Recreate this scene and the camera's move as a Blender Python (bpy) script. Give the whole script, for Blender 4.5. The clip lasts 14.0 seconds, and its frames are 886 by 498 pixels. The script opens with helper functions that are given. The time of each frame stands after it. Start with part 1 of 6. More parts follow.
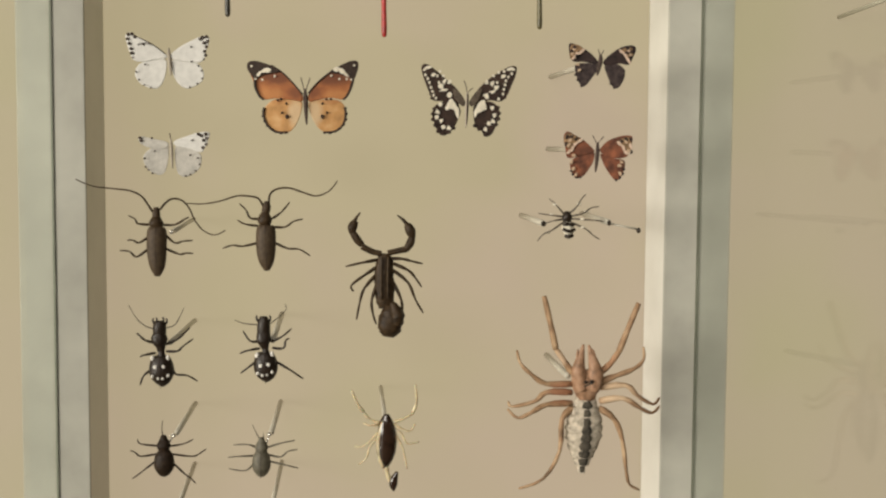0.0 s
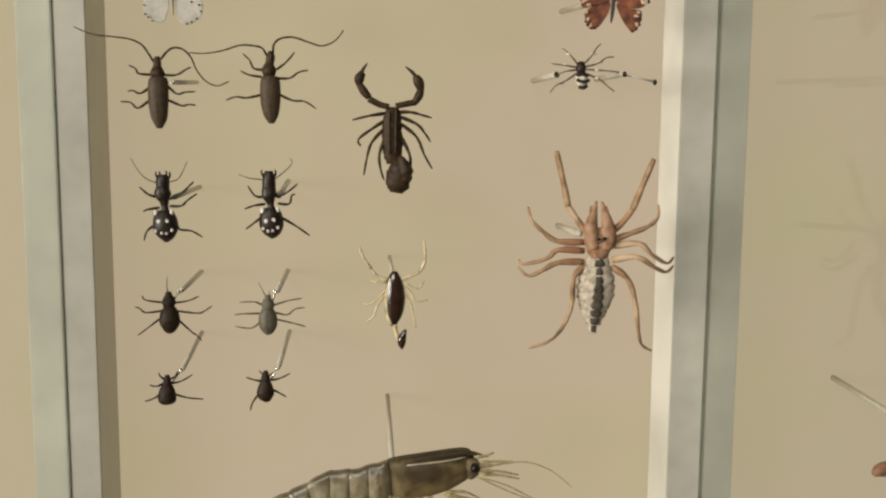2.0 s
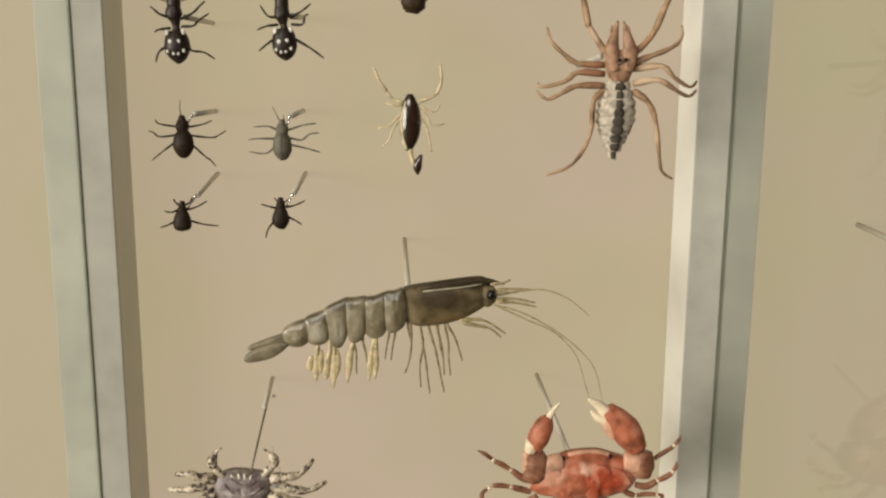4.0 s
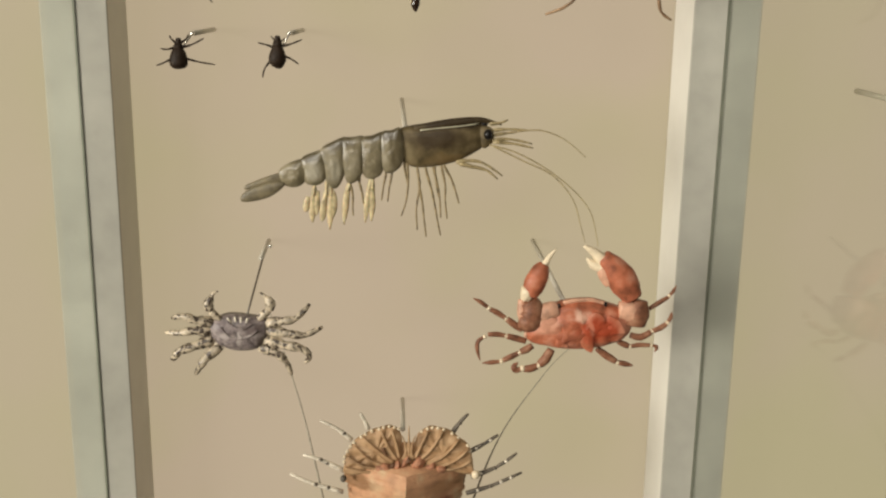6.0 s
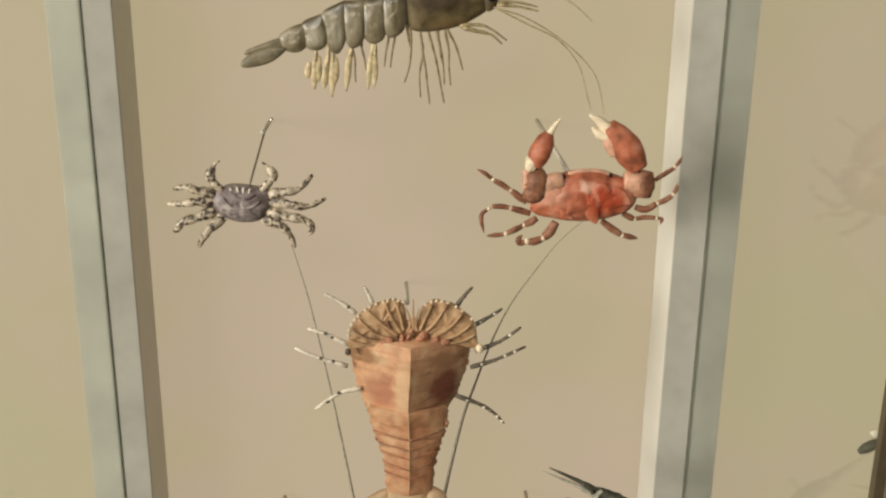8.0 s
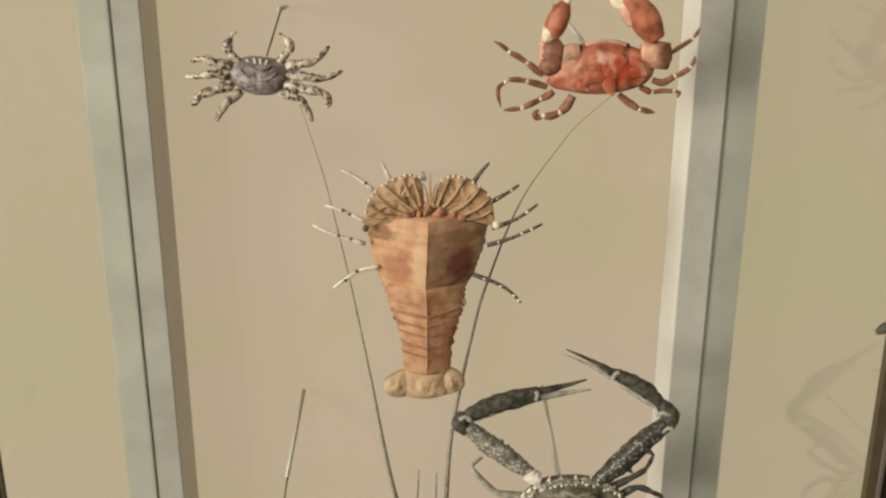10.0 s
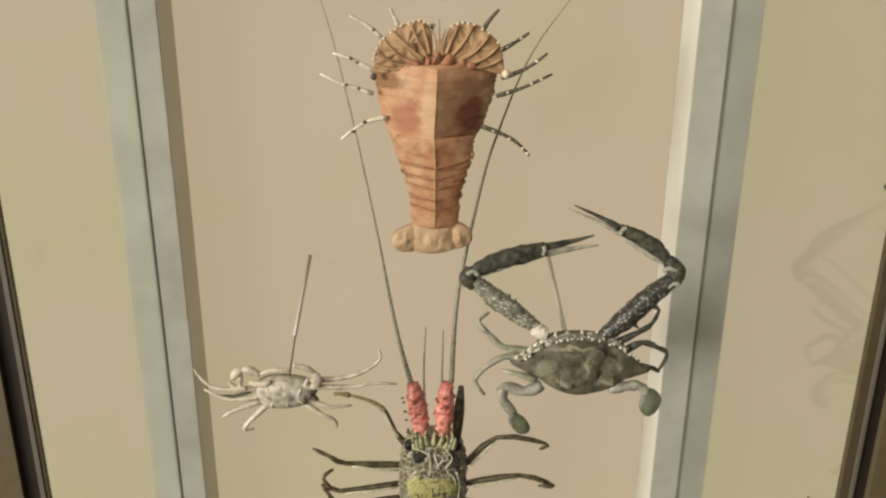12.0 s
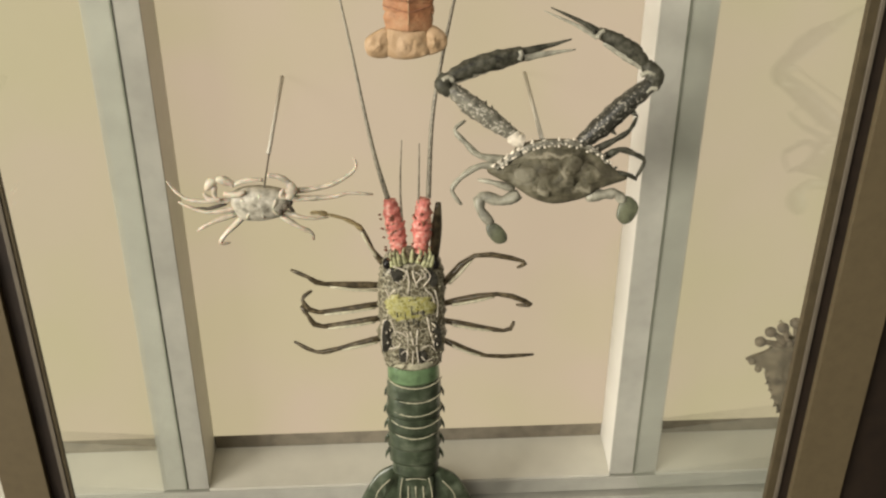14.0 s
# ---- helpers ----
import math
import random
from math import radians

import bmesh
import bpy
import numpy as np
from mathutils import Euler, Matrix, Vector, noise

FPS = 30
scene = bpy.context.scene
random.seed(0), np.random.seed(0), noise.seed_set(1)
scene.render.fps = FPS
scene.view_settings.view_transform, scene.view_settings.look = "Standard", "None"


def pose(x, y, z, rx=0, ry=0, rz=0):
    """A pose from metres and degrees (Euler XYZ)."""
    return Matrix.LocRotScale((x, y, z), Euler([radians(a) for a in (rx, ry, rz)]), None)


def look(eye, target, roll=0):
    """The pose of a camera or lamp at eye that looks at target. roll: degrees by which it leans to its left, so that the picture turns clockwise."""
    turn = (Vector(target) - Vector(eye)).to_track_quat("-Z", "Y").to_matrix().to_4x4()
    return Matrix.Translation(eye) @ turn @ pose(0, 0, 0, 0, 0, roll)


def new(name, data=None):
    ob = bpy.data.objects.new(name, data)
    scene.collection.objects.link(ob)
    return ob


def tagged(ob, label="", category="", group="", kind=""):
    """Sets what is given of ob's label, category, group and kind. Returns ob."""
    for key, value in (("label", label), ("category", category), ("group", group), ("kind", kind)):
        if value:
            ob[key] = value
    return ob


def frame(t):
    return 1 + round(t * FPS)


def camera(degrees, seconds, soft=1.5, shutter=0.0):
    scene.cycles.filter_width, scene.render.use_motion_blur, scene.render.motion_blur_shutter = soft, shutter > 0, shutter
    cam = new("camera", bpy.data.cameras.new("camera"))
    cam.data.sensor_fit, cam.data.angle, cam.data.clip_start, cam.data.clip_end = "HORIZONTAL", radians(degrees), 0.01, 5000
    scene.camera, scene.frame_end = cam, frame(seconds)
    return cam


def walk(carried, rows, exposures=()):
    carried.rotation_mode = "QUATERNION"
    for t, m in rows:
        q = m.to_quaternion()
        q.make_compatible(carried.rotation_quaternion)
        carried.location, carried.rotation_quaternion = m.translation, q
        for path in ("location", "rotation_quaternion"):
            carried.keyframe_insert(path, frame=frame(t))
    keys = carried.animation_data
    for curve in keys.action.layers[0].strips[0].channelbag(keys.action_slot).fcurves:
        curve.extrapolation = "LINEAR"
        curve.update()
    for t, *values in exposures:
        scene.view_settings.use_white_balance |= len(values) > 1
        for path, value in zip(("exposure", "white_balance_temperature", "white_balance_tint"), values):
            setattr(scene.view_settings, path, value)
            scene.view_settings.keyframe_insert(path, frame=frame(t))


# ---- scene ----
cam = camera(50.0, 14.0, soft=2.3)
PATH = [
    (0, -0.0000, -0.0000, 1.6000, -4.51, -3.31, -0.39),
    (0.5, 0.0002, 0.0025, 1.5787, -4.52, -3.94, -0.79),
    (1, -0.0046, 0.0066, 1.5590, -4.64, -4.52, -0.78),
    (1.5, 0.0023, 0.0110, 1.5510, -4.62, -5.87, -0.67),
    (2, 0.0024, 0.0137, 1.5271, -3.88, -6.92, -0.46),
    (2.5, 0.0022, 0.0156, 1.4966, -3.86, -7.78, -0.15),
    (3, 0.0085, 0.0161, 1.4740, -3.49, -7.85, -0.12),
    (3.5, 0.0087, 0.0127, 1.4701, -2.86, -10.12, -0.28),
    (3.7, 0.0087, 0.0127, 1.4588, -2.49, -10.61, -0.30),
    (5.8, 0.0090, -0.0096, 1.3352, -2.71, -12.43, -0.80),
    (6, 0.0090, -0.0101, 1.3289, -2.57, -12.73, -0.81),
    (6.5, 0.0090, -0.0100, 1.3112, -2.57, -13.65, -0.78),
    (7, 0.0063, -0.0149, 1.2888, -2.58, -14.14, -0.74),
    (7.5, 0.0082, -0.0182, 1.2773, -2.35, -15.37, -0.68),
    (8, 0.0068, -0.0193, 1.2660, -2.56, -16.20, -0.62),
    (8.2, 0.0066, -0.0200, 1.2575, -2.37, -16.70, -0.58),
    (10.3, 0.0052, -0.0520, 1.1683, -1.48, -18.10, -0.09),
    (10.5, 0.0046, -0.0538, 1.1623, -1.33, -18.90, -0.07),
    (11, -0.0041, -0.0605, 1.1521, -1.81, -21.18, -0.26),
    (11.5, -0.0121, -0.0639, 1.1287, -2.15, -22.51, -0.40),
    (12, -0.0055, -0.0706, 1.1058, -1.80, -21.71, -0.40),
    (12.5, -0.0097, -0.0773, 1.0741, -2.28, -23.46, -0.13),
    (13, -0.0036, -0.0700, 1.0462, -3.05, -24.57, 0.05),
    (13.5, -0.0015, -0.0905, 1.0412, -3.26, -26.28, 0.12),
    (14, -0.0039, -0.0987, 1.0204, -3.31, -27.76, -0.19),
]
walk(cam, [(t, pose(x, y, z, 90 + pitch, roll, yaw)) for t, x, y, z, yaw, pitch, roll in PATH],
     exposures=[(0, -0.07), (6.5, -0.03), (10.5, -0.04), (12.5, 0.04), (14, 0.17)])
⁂
JOB:
Transcribe the whole listing, character for character, but not its images.

TASK ANSWER:
Recreate this scene and the camera's move as a Blender Python (bpy) script. Give the whole script, for Blender 4.5. The clip lasts 14.0 seconds, and its frames are 886 by 498 pixels. The script opens with helper functions that are given. The time of each frame stands after it. Start with part 1 of 6. More parts follow.
0.0 s
2.0 s
4.0 s
6.0 s
8.0 s
10.0 s
12.0 s
14.0 s
# ---- helpers ----
import math
import random
from math import radians

import bmesh
import bpy
import numpy as np
from mathutils import Euler, Matrix, Vector, noise

FPS = 30
scene = bpy.context.scene
random.seed(0), np.random.seed(0), noise.seed_set(1)
scene.render.fps = FPS
scene.view_settings.view_transform, scene.view_settings.look = "Standard", "None"


def pose(x, y, z, rx=0, ry=0, rz=0):
    """A pose from metres and degrees (Euler XYZ)."""
    return Matrix.LocRotScale((x, y, z), Euler([radians(a) for a in (rx, ry, rz)]), None)


def look(eye, target, roll=0):
    """The pose of a camera or lamp at eye that looks at target. roll: degrees by which it leans to its left, so that the picture turns clockwise."""
    turn = (Vector(target) - Vector(eye)).to_track_quat("-Z", "Y").to_matrix().to_4x4()
    return Matrix.Translation(eye) @ turn @ pose(0, 0, 0, 0, 0, roll)


def new(name, data=None):
    ob = bpy.data.objects.new(name, data)
    scene.collection.objects.link(ob)
    return ob


def tagged(ob, label="", category="", group="", kind=""):
    """Sets what is given of ob's label, category, group and kind. Returns ob."""
    for key, value in (("label", label), ("category", category), ("group", group), ("kind", kind)):
        if value:
            ob[key] = value
    return ob


def frame(t):
    return 1 + round(t * FPS)


def camera(degrees, seconds, soft=1.5, shutter=0.0):
    scene.cycles.filter_width, scene.render.use_motion_blur, scene.render.motion_blur_shutter = soft, shutter > 0, shutter
    cam = new("camera", bpy.data.cameras.new("camera"))
    cam.data.sensor_fit, cam.data.angle, cam.data.clip_start, cam.data.clip_end = "HORIZONTAL", radians(degrees), 0.01, 5000
    scene.camera, scene.frame_end = cam, frame(seconds)
    return cam


def walk(carried, rows, exposures=()):
    carried.rotation_mode = "QUATERNION"
    for t, m in rows:
        q = m.to_quaternion()
        q.make_compatible(carried.rotation_quaternion)
        carried.location, carried.rotation_quaternion = m.translation, q
        for path in ("location", "rotation_quaternion"):
            carried.keyframe_insert(path, frame=frame(t))
    keys = carried.animation_data
    for curve in keys.action.layers[0].strips[0].channelbag(keys.action_slot).fcurves:
        curve.extrapolation = "LINEAR"
        curve.update()
    for t, *values in exposures:
        scene.view_settings.use_white_balance |= len(values) > 1
        for path, value in zip(("exposure", "white_balance_temperature", "white_balance_tint"), values):
            setattr(scene.view_settings, path, value)
            scene.view_settings.keyframe_insert(path, frame=frame(t))


# ---- scene ----
cam = camera(50.0, 14.0, soft=2.3)
PATH = [
    (0, -0.0000, -0.0000, 1.6000, -4.51, -3.31, -0.39),
    (0.5, 0.0002, 0.0025, 1.5787, -4.52, -3.94, -0.79),
    (1, -0.0046, 0.0066, 1.5590, -4.64, -4.52, -0.78),
    (1.5, 0.0023, 0.0110, 1.5510, -4.62, -5.87, -0.67),
    (2, 0.0024, 0.0137, 1.5271, -3.88, -6.92, -0.46),
    (2.5, 0.0022, 0.0156, 1.4966, -3.86, -7.78, -0.15),
    (3, 0.0085, 0.0161, 1.4740, -3.49, -7.85, -0.12),
    (3.5, 0.0087, 0.0127, 1.4701, -2.86, -10.12, -0.28),
    (3.7, 0.0087, 0.0127, 1.4588, -2.49, -10.61, -0.30),
    (5.8, 0.0090, -0.0096, 1.3352, -2.71, -12.43, -0.80),
    (6, 0.0090, -0.0101, 1.3289, -2.57, -12.73, -0.81),
    (6.5, 0.0090, -0.0100, 1.3112, -2.57, -13.65, -0.78),
    (7, 0.0063, -0.0149, 1.2888, -2.58, -14.14, -0.74),
    (7.5, 0.0082, -0.0182, 1.2773, -2.35, -15.37, -0.68),
    (8, 0.0068, -0.0193, 1.2660, -2.56, -16.20, -0.62),
    (8.2, 0.0066, -0.0200, 1.2575, -2.37, -16.70, -0.58),
    (10.3, 0.0052, -0.0520, 1.1683, -1.48, -18.10, -0.09),
    (10.5, 0.0046, -0.0538, 1.1623, -1.33, -18.90, -0.07),
    (11, -0.0041, -0.0605, 1.1521, -1.81, -21.18, -0.26),
    (11.5, -0.0121, -0.0639, 1.1287, -2.15, -22.51, -0.40),
    (12, -0.0055, -0.0706, 1.1058, -1.80, -21.71, -0.40),
    (12.5, -0.0097, -0.0773, 1.0741, -2.28, -23.46, -0.13),
    (13, -0.0036, -0.0700, 1.0462, -3.05, -24.57, 0.05),
    (13.5, -0.0015, -0.0905, 1.0412, -3.26, -26.28, 0.12),
    (14, -0.0039, -0.0987, 1.0204, -3.31, -27.76, -0.19),
]
walk(cam, [(t, pose(x, y, z, 90 + pitch, roll, yaw)) for t, x, y, z, yaw, pitch, roll in PATH],
     exposures=[(0, -0.07), (6.5, -0.03), (10.5, -0.04), (12.5, 0.04), (14, 0.17)])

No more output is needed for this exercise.